The way each of the Mercedes drivers manages the energy driven through the sensitive and delicate Pirelli tyres was a key area of weakness Bottas identified relative to Hamilton during their first season together in 2017. And there remains a deficit. We saw this at Silverstone last year, where Hamilton completed the race on one pitstop fewer than Bottas, meaning Hamilton would likely have won regardless of the safety car period that helped him overtake his team-mate. Hamilton even set fastest lap on hard tyres that were 32 laps old...
And there was Japan, where Hamilton forced Mercedes into a strategic bind because he was clearly quicker than Bottas but bottled up behind. Hamilton felt the team's inflexibility cost a 1-2 result in that race, as Hamilton had to concede second to Sebastian Vettel's Ferrari; it was another example of Hamilton's ability to use the tyres precisely and make a race of it even from a disadvantaged track position.
Bottas has worked hard to close the gap, but this is an area of mastery in Hamilton's game that is sometimes underappreciated. As well as being astoundingly quick, Hamilton has become extremely clever with it. And this is his 10th season driving on Pirellis, so he has an experience advantage over his team-mate that isn't diminishing with time - Hamilton is still learning and improving too.
After recovering to second in the season-opening Austrian GP, Hamilton was looking his dangerous best - harrying Bottas from behind, applying pressure, asking questions. Had Mercedes not felt forced to call its drivers off because of those gearbox reliability concerns it would have been interesting to see whether that race would have played out differently.
PLUS: How Bottas won F1's survival of the fittest in Austria
Recall, too, Monza 2019 when Hamilton went wheel-to-wheel with Charles Leclerc but failed in his efforts to oust the Ferrari driver from the lead. Hamilton eventually gave up the chase, allowing Bottas - with seven laps of tyre-life advantage over Leclerc, plus the extra management he'd been able to do while holding a safe watching brief in third - a chance to attack for victory over the final 12 laps.

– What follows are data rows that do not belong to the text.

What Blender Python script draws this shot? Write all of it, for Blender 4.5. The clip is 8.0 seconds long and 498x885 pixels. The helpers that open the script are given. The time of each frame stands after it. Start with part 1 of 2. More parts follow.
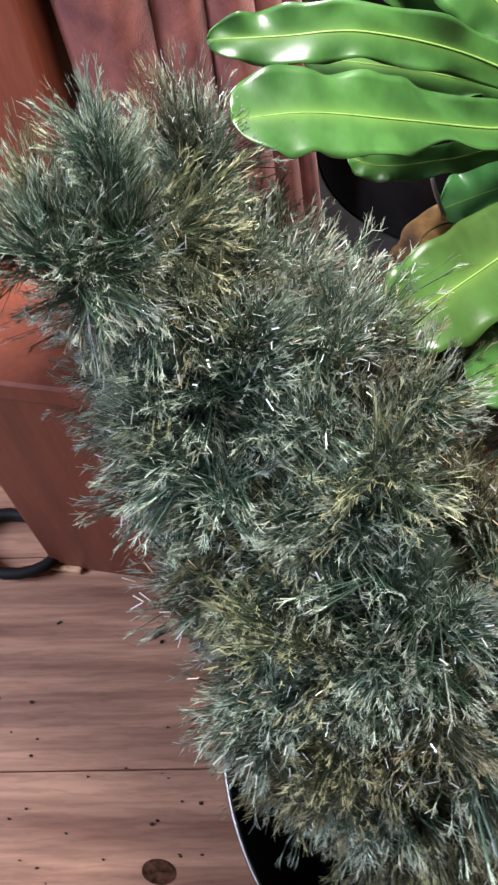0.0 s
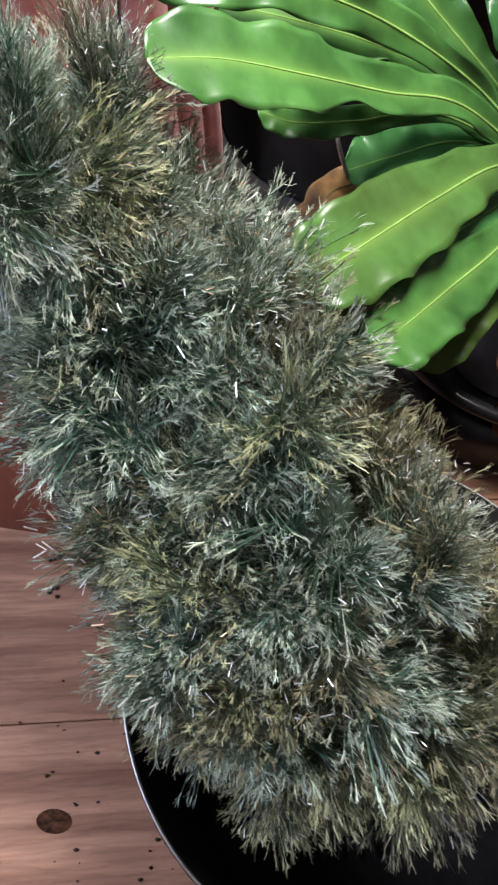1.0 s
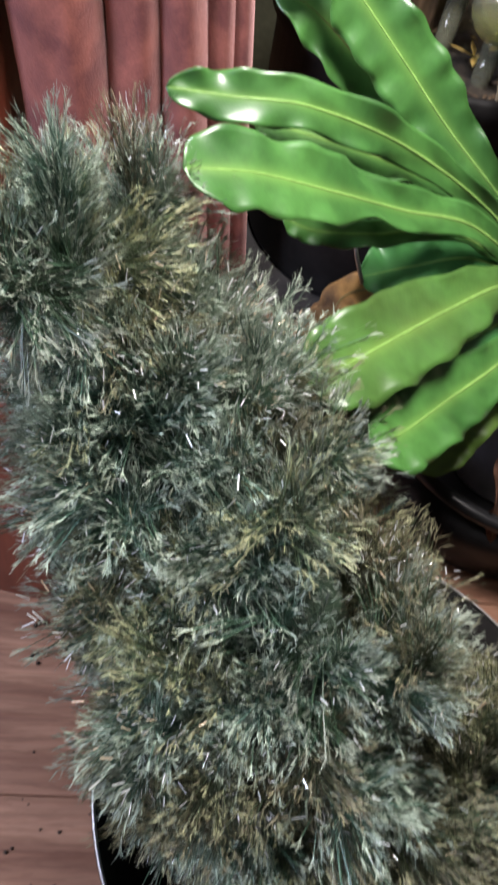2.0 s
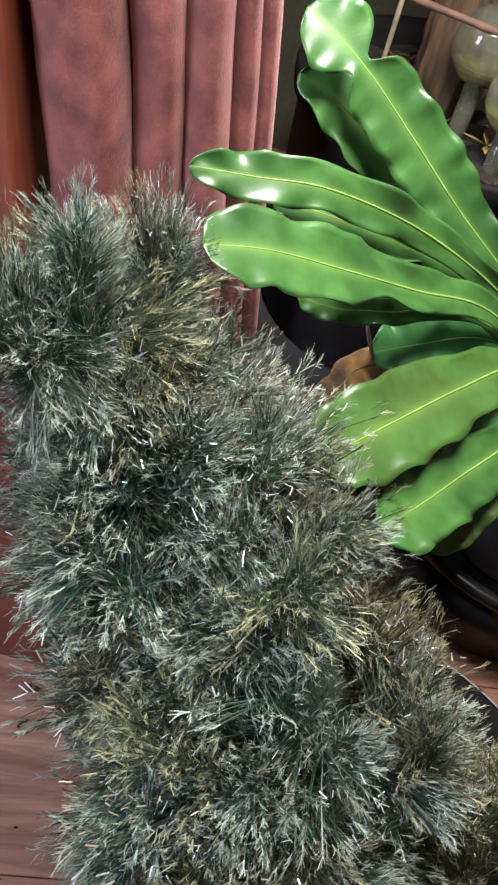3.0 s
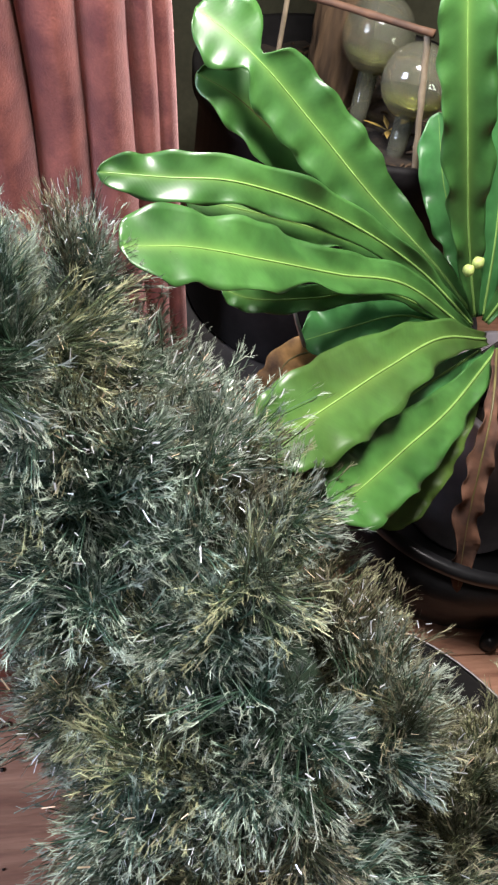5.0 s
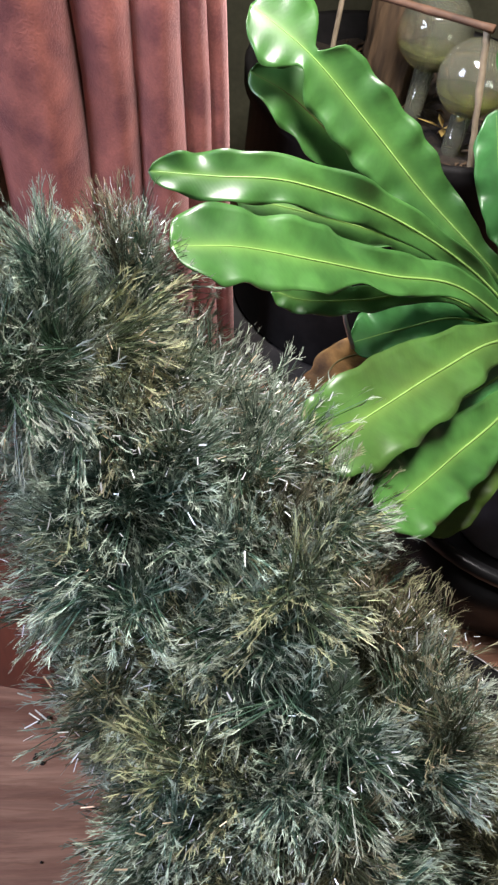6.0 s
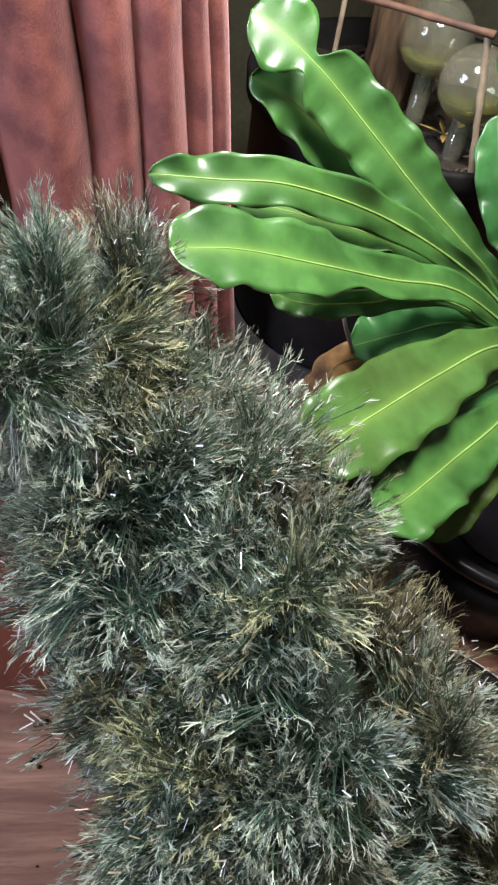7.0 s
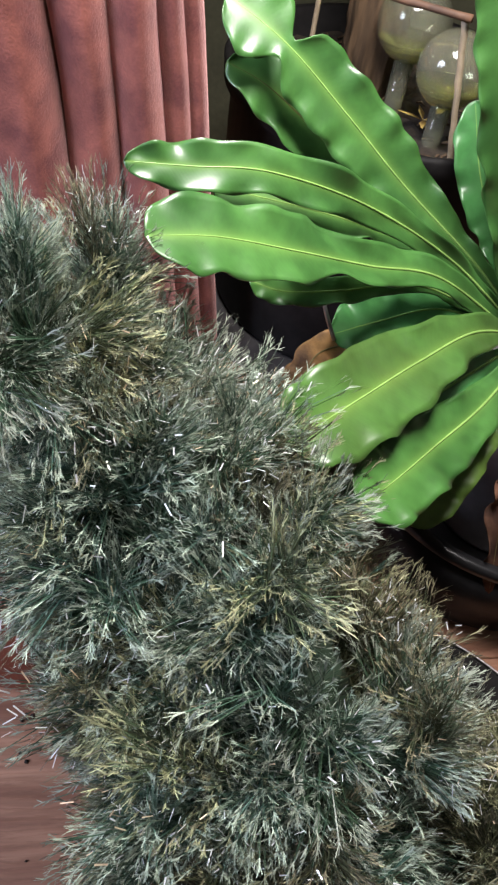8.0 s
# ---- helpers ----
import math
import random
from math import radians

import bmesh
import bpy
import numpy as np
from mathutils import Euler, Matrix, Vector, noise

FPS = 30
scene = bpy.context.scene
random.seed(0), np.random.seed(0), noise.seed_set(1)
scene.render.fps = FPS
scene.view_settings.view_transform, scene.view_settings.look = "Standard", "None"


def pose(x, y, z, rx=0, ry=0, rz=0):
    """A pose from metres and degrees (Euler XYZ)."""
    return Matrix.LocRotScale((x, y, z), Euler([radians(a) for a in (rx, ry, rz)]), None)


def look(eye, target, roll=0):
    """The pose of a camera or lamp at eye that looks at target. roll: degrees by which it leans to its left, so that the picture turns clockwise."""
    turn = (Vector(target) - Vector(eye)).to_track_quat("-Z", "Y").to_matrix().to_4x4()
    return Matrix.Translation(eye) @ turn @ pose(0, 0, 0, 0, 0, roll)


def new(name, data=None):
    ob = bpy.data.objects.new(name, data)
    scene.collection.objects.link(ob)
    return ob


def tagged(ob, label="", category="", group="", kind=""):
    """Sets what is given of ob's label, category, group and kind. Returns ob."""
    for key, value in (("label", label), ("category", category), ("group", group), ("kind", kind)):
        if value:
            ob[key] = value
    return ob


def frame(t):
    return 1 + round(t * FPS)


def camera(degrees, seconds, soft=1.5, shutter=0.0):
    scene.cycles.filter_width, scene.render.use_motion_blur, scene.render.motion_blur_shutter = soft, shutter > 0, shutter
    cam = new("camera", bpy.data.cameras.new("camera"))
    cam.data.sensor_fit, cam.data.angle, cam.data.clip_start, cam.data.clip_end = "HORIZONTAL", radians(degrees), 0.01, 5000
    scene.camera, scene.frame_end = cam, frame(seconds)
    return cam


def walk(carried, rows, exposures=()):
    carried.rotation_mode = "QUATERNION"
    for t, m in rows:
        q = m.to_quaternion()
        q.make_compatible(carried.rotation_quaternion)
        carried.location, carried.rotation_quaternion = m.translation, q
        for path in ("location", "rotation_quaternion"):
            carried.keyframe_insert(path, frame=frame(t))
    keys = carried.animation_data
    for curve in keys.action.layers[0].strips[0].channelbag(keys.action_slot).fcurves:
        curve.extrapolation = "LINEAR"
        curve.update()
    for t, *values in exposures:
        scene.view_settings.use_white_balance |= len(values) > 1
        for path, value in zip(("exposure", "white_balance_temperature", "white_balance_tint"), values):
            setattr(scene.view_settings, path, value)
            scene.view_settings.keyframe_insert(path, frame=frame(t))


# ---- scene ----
cam = camera(38.0, 8.0, soft=2.3, shutter=0.5)
PATH = [
    (0, (0.0144, 0.0034, 0.6745), (-0.1084, 0.5227, -0.1712), -4.19),
    (0.5, (-0.0004, 0.0085, 0.6730), (-0.0453, 0.5153, -0.1879), 5.51),
    (1, (0.0054, -0.0074, 0.6735), (0.0405, 0.4914, -0.1925), 11.75),
    (1.5, (-0.0032, -0.0110, 0.6771), (0.0320, 0.5123, -0.1743), 14.24),
    (2, (0.0018, -0.0055, 0.6889), (0.0196, 0.5765, -0.1241), 15.16),
    (2.2, (-0.0025, -0.0025, 0.6862), (-0.0003, 0.6089, -0.1050), 14.96),
    (3.3, (-0.0027, 0.0024, 0.6910), (-0.0056, 0.6504, -0.0707), 16.16),
    (3.5, (0.0008, -0.0002, 0.6910), (0.0049, 0.6505, -0.0683), 16.47),
    (4, (-0.0061, -0.0015, 0.6862), (0.0134, 0.6468, -0.0750), 16.78),
    (4.2, (0.0002, -0.0023, 0.6853), (0.0355, 0.6486, -0.0730), 15.76),
    (5.3, (0.0007, -0.0041, 0.6828), (0.0624, 0.6626, -0.0599), 12.71),
    (5.5, (-0.0033, -0.0006, 0.6799), (0.0395, 0.6606, -0.0691), 12.20),
    (6, (-0.0021, 0.0013, 0.6810), (0.0029, 0.6594, -0.0719), 10.52),
    (6.5, (0.0000, 0.0000, 0.6800), (-0.0000, 0.6640, -0.0677), 10.47),
    (7, (0.0011, 0.0002, 0.6793), (0.0013, 0.6642, -0.0684), 10.51),
    (7.5, (0.0022, 0.0008, 0.6770), (0.0120, 0.6600, -0.0749), 10.62),
    (8, (0.0049, 0.0009, 0.6767), (0.0248, 0.6588, -0.0761), 10.82),
]
walk(cam, [(t, look(eye, target, roll)) for t, eye, target, roll in PATH])

# ---------------------------------------------------------------- light
world = bpy.data.worlds.new("room_dusk")
scene.world = world
world.use_nodes = True
world.node_tree.nodes["Background"].inputs["Color"].default_value = (0.35, 0.45, 0.6, 1)
world.node_tree.nodes["Background"].inputs["Strength"].default_value = 0.05
scene.view_settings.exposure = 0.0


def area(name, eye, target, size, power, color):
    data = bpy.data.lights.new(name, "AREA")
    data.shape, data.size, data.energy, data.color = "DISK", size, power, color
    ob = new(name, data)
    ob.matrix_world = look(eye, target)
    return ob


# Added warm source low over the plants, out of view.
area("added_key_light", (0.06, 0.46, 0.98), (0.02, 0.45, 0.3), 0.30, 14.5, (1.0, 0.95, 0.93))
area("window_light", (-1.46, -0.30, 1.12), (-0.1, 0.45, 0.3), 0.8, 45, (0.70, 0.77, 1.0))


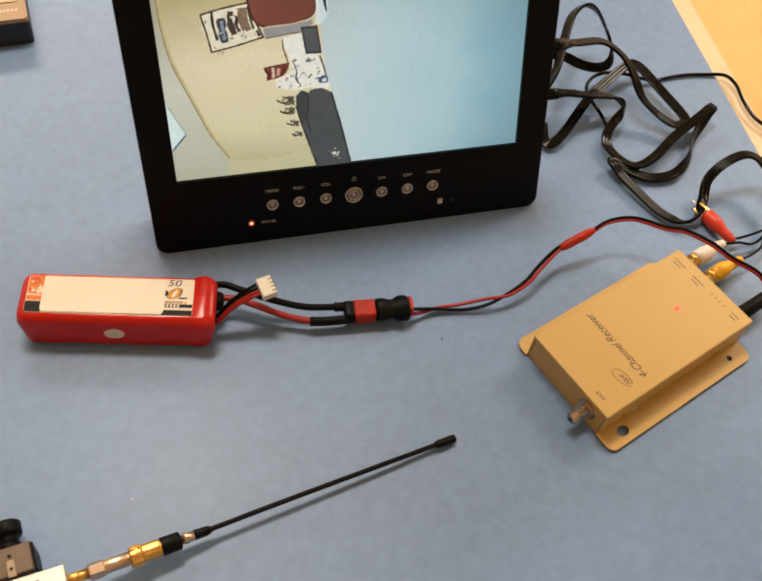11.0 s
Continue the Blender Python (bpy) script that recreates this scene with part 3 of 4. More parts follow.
for k in range(6):
    part("print_patch", box(0.0836 + 0.0022 * k, 0.0850 + 0.0022 * k, 0.0126, 0.0132 + 0.0006 * (k % 2), top - 0.0002, top + 0.00014), "print_amber", battery)
part("print_line", box(0.016, 0.086, 0.0297, 0.0303, top - 0.0002, top + 0.00012), "print_orange", battery)
part("blank_sticker", plate(rounded(0.0140, 0.0832, 0.0050, 0.0294, 0.0025), top - 0.0002, top + 0.0004, 0.0001), "sticker", battery, "blank cream sticker")
part("round_sticker", plate(oval(0.0, 0.0, 0.0058, 0.0040, 28), -0.0004, 0.00035), "print_white", battery, "small oval white sticker", m=pose(0.0552, -0.0012, 0.0128, 84, 0, 0))
for k, w in enumerate((0.0030, 0.0042, 0.0026)):
    part("sticker_marking", box(0.0552 - w / 2, 0.0552 + w / 2, -0.0017, -0.0014, 0.0127 + 0.0013 * (1 - k), 0.0129 + 0.0013 * (1 - k)), "print_grey", battery)


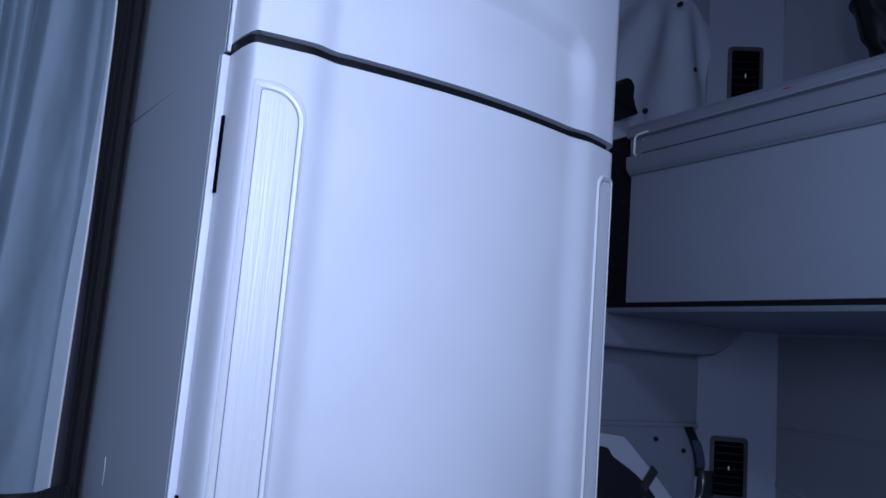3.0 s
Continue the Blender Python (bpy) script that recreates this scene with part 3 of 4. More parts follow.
def border(out, crumple, y0=-0.5, z0=0.418, z1=0.503):
    bm = bmesh.new()

    def f(u, v):
        y = y0 + (MY1 - y0) * u
        z = z0 + (z1 - z0) * v
        wr = 0.0055 * noise.noise((y * 22 + z * 18, z * 30, 2)) + 0.0065 * math.sin(y * 95 + z * 70 + 5 * noise.noise((y * 8, 0, z * 9))) * (0.4 + noise.noise((y * 5, 3, z * 12)))
        if crumple:
            wr += crumple * (noise.noise((y * 60, z * 60, 9)) + 0.5 * noise.noise((y * 130, z * 130, 4)))
        return (front_edge(y) - 0.010 * math.sin(math.pi * v) - out + wr, y, z)

    sheet(bm, 260, 12, f)
    return bm


part("border", border(0.0, 0.0), TICKING, mattress, "blue gathered border")
bm = bmesh.new()
sheet(bm, 60, 6, lambda u, v: (front_edge(MY1) + (MX1 - front_edge(MY1)) * u, MY1 + 0.008 * math.sin(math.pi * v), 0.418 + 0.085 * v))
part("border", bm, TICKING, mattress)
part("piping", tube(bmesh.new(), [(front_edge(y) - 0.004, y, 0.5045 + 0.001 * math.sin(y * 40)) for y in [-0.5 + 1.76 * k / 60 for k in range(61)]], 0.0027, 10), PIPING, mattress, "pale blue edge piping")
part("piping", tube(bmesh.new(), [(front_edge(y) + 0.018 + 0.001 * noise.noise((y * 14, 2, 0)), y, mattress_top(front_edge(y) + 0.018, y, 0.0018)) for y in [-0.5 + 1.76 * k / 110 for k in range(111)]], 0.0012, 6), PIPING, mattress)


def edge_tape():
    """White binding tape sewn along the front edge of the top."""
    bm = bmesh.new()

    def f(u, v):
        y = -0.5 + 1.74 * u
        x = front_edge(y) + 0.001 + 0.019 * v
        return (x, y, mattress_top(x, y, 0.0012 + 0.0008 * noise.noise((y * 60, v * 3, 4)) + 0.0006 * math.sin(y * 700) * ease(0.6, 1.0, v)))

    sheet(bm, 400, 8, f)
    return bm


part("edge_tape", edge_tape(), TAPE, mattress, "white binding tape along the edge", solid=0.001, face=(0, 0, 1))


def film_sheet():
    """The film hangs over the border and lies on a hand's width of the top, crumpled into small facets."""
    bm = bmesh.new()
    dice = random.Random(5)

    def f(u, v):
        y = -0.5 + 1.70 * u
        a = front_edge(y)
        heap = 1.5 * ease(-0.04, 0.30, noise.noise((y * 17, v * 9, 11))) * ease(0.88, 0.55, y) * (1 - 0.80 * ease(0.66, 0.76, v))
        rough = 0.0003 + 0.0056 * heap
        c, d = (dice.uniform(-1, 1) * rough for _ in "ab")
        c += 0.002 * noise.noise((y * 26, v * 8, 3))
        if v < 0.36:
            w = v / 0.36
            out = 0.015 + 0.030 * (1 - w) ** 2 * ease(0.62, 0.30, y)
            return (a - out + c, y + d, 0.422 + 0.080 * w)
        if v < 0.62:
            q = (v - 0.36) / 0.26 * math.pi / 2
            return (a + 0.018 - 0.033 * math.cos(q) + c * 0.7, y + d, 0.502 + 0.024 * math.sin(q) + c * 0.7)
        x = a + 0.018 + 0.24 * (v - 0.62) / 0.38
        return (x + d, y + 0.7 * c, max(mattress_top(x, y, 0.004), 0.526 - 0.2 * (x - a - 0.018)) + 0.5 * c * ease(1.0, 0.66, v) + 0.001)

    sheet(bm, 230, 92, f)
    return bm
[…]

Bottas could do nothing with it. He didn't even come close to threatening Leclerc's position in the way Hamilton had. F1 cars naturally behave very differently when the airflow is seriously disturbed by the car ahead compared to when running in clean air, which also takes a huge toll on the tyres. Bottas knows this, of course, but still received a stark lesson in Hamilton's mysterious ability to make his car work incredibly well even while enduring this physical handicap.
Of course, Hamilton ultimately lost the race that day. He's not a miracle worker, and his tyres gave out from fruitless pursuit of Leclerc. Hamilton finished third, behind Bottas, but even on a day when Bottas beat his team-mate to the finish, he looked the inferior driver.
It felt that way again before Mercedes called off Hamilton's attack in Austria, and again when Bottas failed in his pursuit of Verstappen in Hungary - a Deja vu moment that suggests Bottas still has much more than a five-point mountain to climb if he's to make a real fight of this world championship.